Gemma 4 Is Here: Google's Open-Source AI Runs Locally, Builds Apps, and Doesn't Need the Cloud

Google just dropped Gemma 4 — four open-source AI models from 2B to 31B parameters, Apache 2.0 licensed, and built to run entirely on your own hardware. After watching YouTubers put the 31B model through its paces on coding, UI generation, and agentic workflows, it's clear: local AI just got a serious upgrade.

Key Points

•Four model sizes from 2B to 31B, all under Apache 2.0 — free to download and run locally

•The 26B uses Mixture of Experts, activating only ~3.8B parameters during inference for impressive speed

•31B scores 85.2 on MMLU Pro, 80% on LiveCodeBench, ranks #3 among open models on LM Arena leaderboard

•Real-world tests show it building functional Airbnb clones, macOS UI simulators, and F1 physics demos from a single prompt

•On-device agent skills let Gemma 4 chain tools and complete multi-step tasks — all without internet access

Gemma 4 Is Here: Google's Open-Source AI Runs Locally, Builds Apps, and Doesn't Need the Cloud

Google didn't make a big production out of it. No stage, no keynote — just a release post on April 2 and four new models dropped into the wild under an Apache 2.0 license. That last part matters more than the announcement format: Apache 2.0 means you own what you build with it, commercially and otherwise. No strings. Within 48 hours, the YouTube tech community was already stress-testing Gemma 4 on real hardware, running coding tasks, building front-end UIs, and pushing the agentic capabilities. What they found is a model family that's genuinely compelling — not because Google says so, but because the benchmarks and the live demos both hold up. This isn't the flashiest AI launch of 2026. It might be one of the most important ones for developers.
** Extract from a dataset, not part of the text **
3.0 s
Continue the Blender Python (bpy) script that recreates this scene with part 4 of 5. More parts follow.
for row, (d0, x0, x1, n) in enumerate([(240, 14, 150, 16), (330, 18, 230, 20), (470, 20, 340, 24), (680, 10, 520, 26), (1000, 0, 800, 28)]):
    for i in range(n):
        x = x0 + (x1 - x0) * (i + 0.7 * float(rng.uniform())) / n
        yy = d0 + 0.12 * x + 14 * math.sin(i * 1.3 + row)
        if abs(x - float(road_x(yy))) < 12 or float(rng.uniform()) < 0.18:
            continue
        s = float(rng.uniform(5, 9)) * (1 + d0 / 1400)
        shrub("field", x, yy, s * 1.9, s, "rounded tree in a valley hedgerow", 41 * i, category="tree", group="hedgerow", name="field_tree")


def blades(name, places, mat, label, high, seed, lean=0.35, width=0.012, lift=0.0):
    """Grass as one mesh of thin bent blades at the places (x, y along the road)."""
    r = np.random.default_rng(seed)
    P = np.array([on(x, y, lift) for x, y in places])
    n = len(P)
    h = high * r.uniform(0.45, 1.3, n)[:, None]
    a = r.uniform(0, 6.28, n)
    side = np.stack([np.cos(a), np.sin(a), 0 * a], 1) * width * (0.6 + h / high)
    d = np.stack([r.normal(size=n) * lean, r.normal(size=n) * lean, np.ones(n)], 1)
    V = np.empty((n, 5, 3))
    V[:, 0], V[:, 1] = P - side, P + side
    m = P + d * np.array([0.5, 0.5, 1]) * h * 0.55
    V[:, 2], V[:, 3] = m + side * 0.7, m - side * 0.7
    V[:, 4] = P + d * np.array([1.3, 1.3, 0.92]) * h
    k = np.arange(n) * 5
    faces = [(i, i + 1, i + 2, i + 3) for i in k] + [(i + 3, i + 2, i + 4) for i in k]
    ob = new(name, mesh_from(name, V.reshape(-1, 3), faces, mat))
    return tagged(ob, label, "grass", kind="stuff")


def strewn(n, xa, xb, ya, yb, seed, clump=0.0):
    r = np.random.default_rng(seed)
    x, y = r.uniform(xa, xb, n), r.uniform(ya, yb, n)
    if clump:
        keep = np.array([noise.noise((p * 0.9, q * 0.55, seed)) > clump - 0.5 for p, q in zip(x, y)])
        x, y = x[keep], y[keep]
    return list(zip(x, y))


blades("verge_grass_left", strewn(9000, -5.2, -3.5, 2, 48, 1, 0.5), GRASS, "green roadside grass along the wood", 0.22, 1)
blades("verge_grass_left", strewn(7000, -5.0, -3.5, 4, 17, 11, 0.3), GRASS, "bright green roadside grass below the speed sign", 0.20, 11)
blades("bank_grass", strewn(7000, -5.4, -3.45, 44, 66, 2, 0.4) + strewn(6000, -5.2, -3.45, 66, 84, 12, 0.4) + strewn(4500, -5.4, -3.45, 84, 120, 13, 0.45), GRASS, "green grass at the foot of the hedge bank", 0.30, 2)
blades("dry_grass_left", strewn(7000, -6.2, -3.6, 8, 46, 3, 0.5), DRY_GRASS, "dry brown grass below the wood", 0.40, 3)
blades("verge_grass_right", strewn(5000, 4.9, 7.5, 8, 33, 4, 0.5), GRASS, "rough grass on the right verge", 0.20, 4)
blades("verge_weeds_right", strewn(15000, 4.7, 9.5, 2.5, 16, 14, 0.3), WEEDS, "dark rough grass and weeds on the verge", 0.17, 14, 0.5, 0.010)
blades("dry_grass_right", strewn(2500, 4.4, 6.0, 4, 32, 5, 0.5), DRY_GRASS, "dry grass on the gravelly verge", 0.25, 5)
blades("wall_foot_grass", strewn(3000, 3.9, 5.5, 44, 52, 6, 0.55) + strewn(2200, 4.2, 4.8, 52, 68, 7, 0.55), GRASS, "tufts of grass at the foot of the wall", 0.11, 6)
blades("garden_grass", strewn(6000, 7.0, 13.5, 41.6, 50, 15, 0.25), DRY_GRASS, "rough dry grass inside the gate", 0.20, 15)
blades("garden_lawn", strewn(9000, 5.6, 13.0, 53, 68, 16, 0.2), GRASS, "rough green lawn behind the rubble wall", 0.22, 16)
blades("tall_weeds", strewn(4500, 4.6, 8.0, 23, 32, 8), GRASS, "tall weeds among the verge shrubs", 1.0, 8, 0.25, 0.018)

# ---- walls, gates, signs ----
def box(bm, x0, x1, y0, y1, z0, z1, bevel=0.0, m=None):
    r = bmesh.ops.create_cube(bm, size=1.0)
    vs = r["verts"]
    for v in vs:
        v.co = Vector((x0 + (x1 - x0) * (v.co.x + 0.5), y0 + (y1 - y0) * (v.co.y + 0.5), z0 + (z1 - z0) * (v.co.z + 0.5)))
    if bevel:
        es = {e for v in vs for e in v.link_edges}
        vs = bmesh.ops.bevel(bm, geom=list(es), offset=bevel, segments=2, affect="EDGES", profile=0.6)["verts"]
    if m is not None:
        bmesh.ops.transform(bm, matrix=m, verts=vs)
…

Four Models, One Strategy: Bring AI On-Device

The Gemma 4 family has four tiers, each targeting a different deployment scenario. The 2B model is designed for mobile and edge — the Raspberry Pi tier, or even an Android phone. The 4B adds multimodal capabilities while staying efficient enough for edge hardware. Then it gets interesting. The 26B is a Mixture of Experts model — technically 26 billion parameters, but it only activates roughly 3.8 billion during inference at any given time. Think of it like a team of specialists where only the right experts show up for each task. The result: you get near-26B quality at a fraction of the compute cost. Reviewers are measuring around 300 tokens per second on a Mac Studio M2 Ultra — a machine that's already a few years old [1]. The 31B is the dense flagship. No tricks, just performance. It's the model that scores 85.2 on MMLU Pro, 80% on LiveCodeBench, and 89.2% on AIME 2026 math benchmarks (without calculator tools). It currently sits at number three on the LM Arena leaderboard among open-weight models — and it's doing it at a fraction of the parameter count of the models it's competing with [1]. All four models share the same core features: 256K context window, support for 140+ languages, built-in tool use, structured JSON output, and multimodal inputs (text, images, and more). These aren't stripped-down versions of a cloud model. They're designed from the ground up for local agentic workflows [2].